At a time of extreme media polarization and of cries of imminent Armageddon, it's a good moment to step back and consider strategically, and to think about the many alternative voices that have been raised over the past eight to 24 years about the direction of U.S. policy and priorities and about how to remedy them. Consider all the cries of too few ships in the Navy, the arguments against additional nuclear missile agreements or the challenges to "appeasement" policies. These voices were always there; they now have a champion in Trump. Assertions that the actions of the current administration go against the national security establishment or against the foreign policy establishment miss the reality that neither of these "establishments" has a singular voice, nor have they historically. There are always dissenting voices, counterarguments and challenges to the accepted methods to address policy challenges.

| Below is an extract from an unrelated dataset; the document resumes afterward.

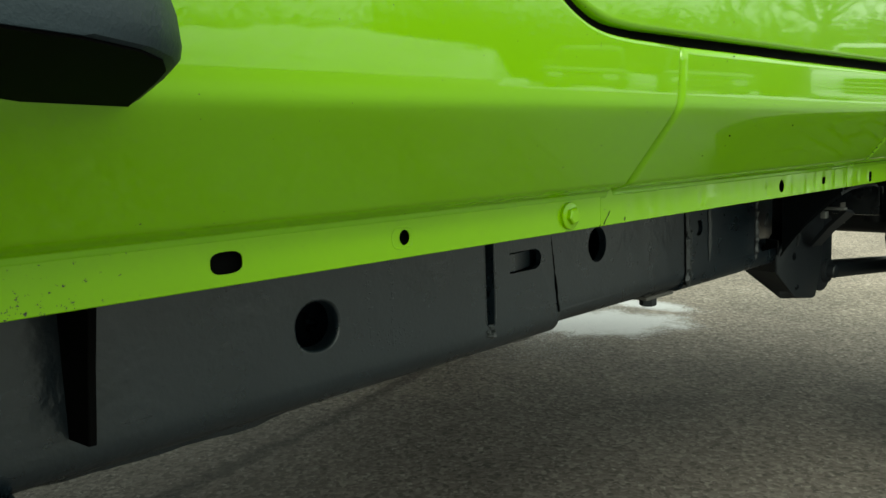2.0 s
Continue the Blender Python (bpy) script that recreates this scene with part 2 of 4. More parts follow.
    for cx, cy, ax, ay, turn, gain in SALT:
        dx, dy = calc(n, l, "SUBTRACT", sep.outputs["X"], cx), calc(n, l, "SUBTRACT", sep.outputs["Y"], cy)
        c, s = math.cos(turn), math.sin(turn)
        u = calc(n, l, "ADD", calc(n, l, "MULTIPLY", dx, c / ax), calc(n, l, "MULTIPLY", dy, s / ax))
        w = calc(n, l, "ADD", calc(n, l, "MULTIPLY", dx, -s / ay), calc(n, l, "MULTIPLY", dy, c / ay))
        r = calc(n, l, "SQRT", calc(n, l, "ADD", calc(n, l, "MULTIPLY", u, u), calc(n, l, "MULTIPLY", w, w)))
        f = calc(n, l, "MULTIPLY", calc(n, l, "SUBTRACT", 1.0, calc(n, l, "ADD", r, warp), True), gain, True)
        total = f if total is None else calc(n, l, "MAXIMUM", total, f)
    speck = noise_tex(n, l, v, 150.0, 6.0, 0.95)
    cover = ramp(n, l, calc(n, l, "ADD", calc(n, l, "MULTIPLY", speck, 1.55), calc(n, l, "MULTIPLY", total, 0.62)), [(0.95, grey(0)), (1.36, grey(0.76))])
    col = mix(n, l, cover, col, (0.78, 0.78, 0.81))
    l.new(col, b.inputs["Base Color"])
    h = calc(n, l, "ADD", stones.outputs["Distance"], calc(n, l, "MULTIPLY", noise_tex(n, l, v, 45.0, 5.0), 0.6))
    bump(n, l, h, 0.32, 0.004, b)
    return m


SALT = [(2.40, 1.24, 0.43, 0.26, -1.0, 1.1), (2.31, 1.50, 0.58, 0.17, 0.35, 0.72), (2.04, 1.40, 0.26, 0.17, 0.2, 0.78), (2.755, 1.245, 0.28, 0.11, -1.54, 0.8), (2.45, 1.36, 0.75, 0.34, 0.4, 0.35)]
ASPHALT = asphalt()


def snow():
    m, n, l, b = material("old_snow", (0.8, 0.82, 0.85), 0.7)
    v = coords(n)
    dirt = ramp(n, l, noise_tex(n, l, v, 1.1, 7.0, 0.65), [(0.45, (0.82, 0.84, 0.87)), (0.62, (0.62, 0.62, 0.62)), (0.78, (0.32, 0.30, 0.28))])
    l.new(dirt, b.inputs["Base Color"])
    bump(n, l, noise_tex(n, l, v, 9.0, 6.0), 0.6, 0.08, b)
    return m


SNOW = snow()
BARK = material("grey_bark", (0.075, 0.06, 0.048), 0.9)[0]
TWIGS = material("winter_twigs", (0.085, 0.068, 0.052), 0.9)[0]
EVERGREEN = material("dark_evergreen", (0.035, 0.045, 0.028), 0.9)[0]
GLASS_DARK = material("tinted_car_glass", (0.012, 0.014, 0.016), 0.1, 0.0, 0.0, 0.03, 0.12)[0]
CHROME = material("chrome_trim", (0.7, 0.7, 0.7), 0.12, 1.0)[0]
LAMP_LENS = material("clear_headlight", (0.55, 0.56, 0.58), 0.15)[0]


# ---- mesh helpers ----
def finish(bm, angle=35):
    """A mesh from a bmesh, with smooth shading up to an edge angle."""
    bmesh.ops.recalc_face_normals(bm, faces=bm.faces)
    me = bpy.data.meshes.new("mesh")
    bm.to_mesh(me)
    bm.free()
    for p in me.polygons:
        p.use_smooth = True
    me.set_sharp_from_angle(angle=radians(angle))
    return me


def part(name, bm, mat, parent, label="", angle=35):
    me = finish(bm, angle) if isinstance(bm, bmesh.types.BMesh) else bm
    if not me.materials:
        me.materials.append(mat)
    ob = new(name, me)
    ob.parent = parent
    if label:
        tagged(ob, label=label)
    return ob


def thing(name, label, category, at=None, group="", kind=""):
    ob = new(name)
    ob.empty_display_size = 0.2
    if at is not None:
        ob.matrix_basis = at
    return tagged(ob, label, category, group, kind)


def box(bm, x0, x1, y0, y1, z0, z1, bevel=0.0, m=None):
    made = bmesh.ops.create_cube(bm, size=1.0)["verts"]
    for v in made:
        v.co = Vector(((x0 + x1) / 2 + v.co.x * (x1 - x0), (y0 + y1) / 2 + v.co.y * (y1 - y0), (z0 + z1) / 2 + v.co.z * (z1 - z0)))
    if bevel:
        edges = list({e for v in made for e in v.link_edges})
        made = bmesh.ops.bevel(bm, geom=edges, offset=bevel, segments=2, affect="EDGES", profile=0.6)["verts"]
    if m is not None:
        bmesh.ops.transform(bm, matrix=m, verts=list({v for v in made}))
    return bm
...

This is neither a critique of nor an argument in favor of the current administration's assessments of priorities or ways to deal with them. Rather it is a call for sober reflection and for recognizing that the way things were done for the past eight years, or 20 years, or 50 years are not necessarily the only way to do things. Presidents and administrations are often seeking to change things, to differentiate themselves, to refocus the priorities of the nation. And the world system around the United States is constantly evolving. The trick is not to criticize because things are different but to step back and assess policies for what they are, for their risks and opportunities and for their implications at home and abroad. If modern U.S. history teaches anything, it's that change is the norm and that the policies of today may create the problems of tomorrow. But it also shows the overall resilience of the United States and of its underlying political and social systems, even amid wrenching changes.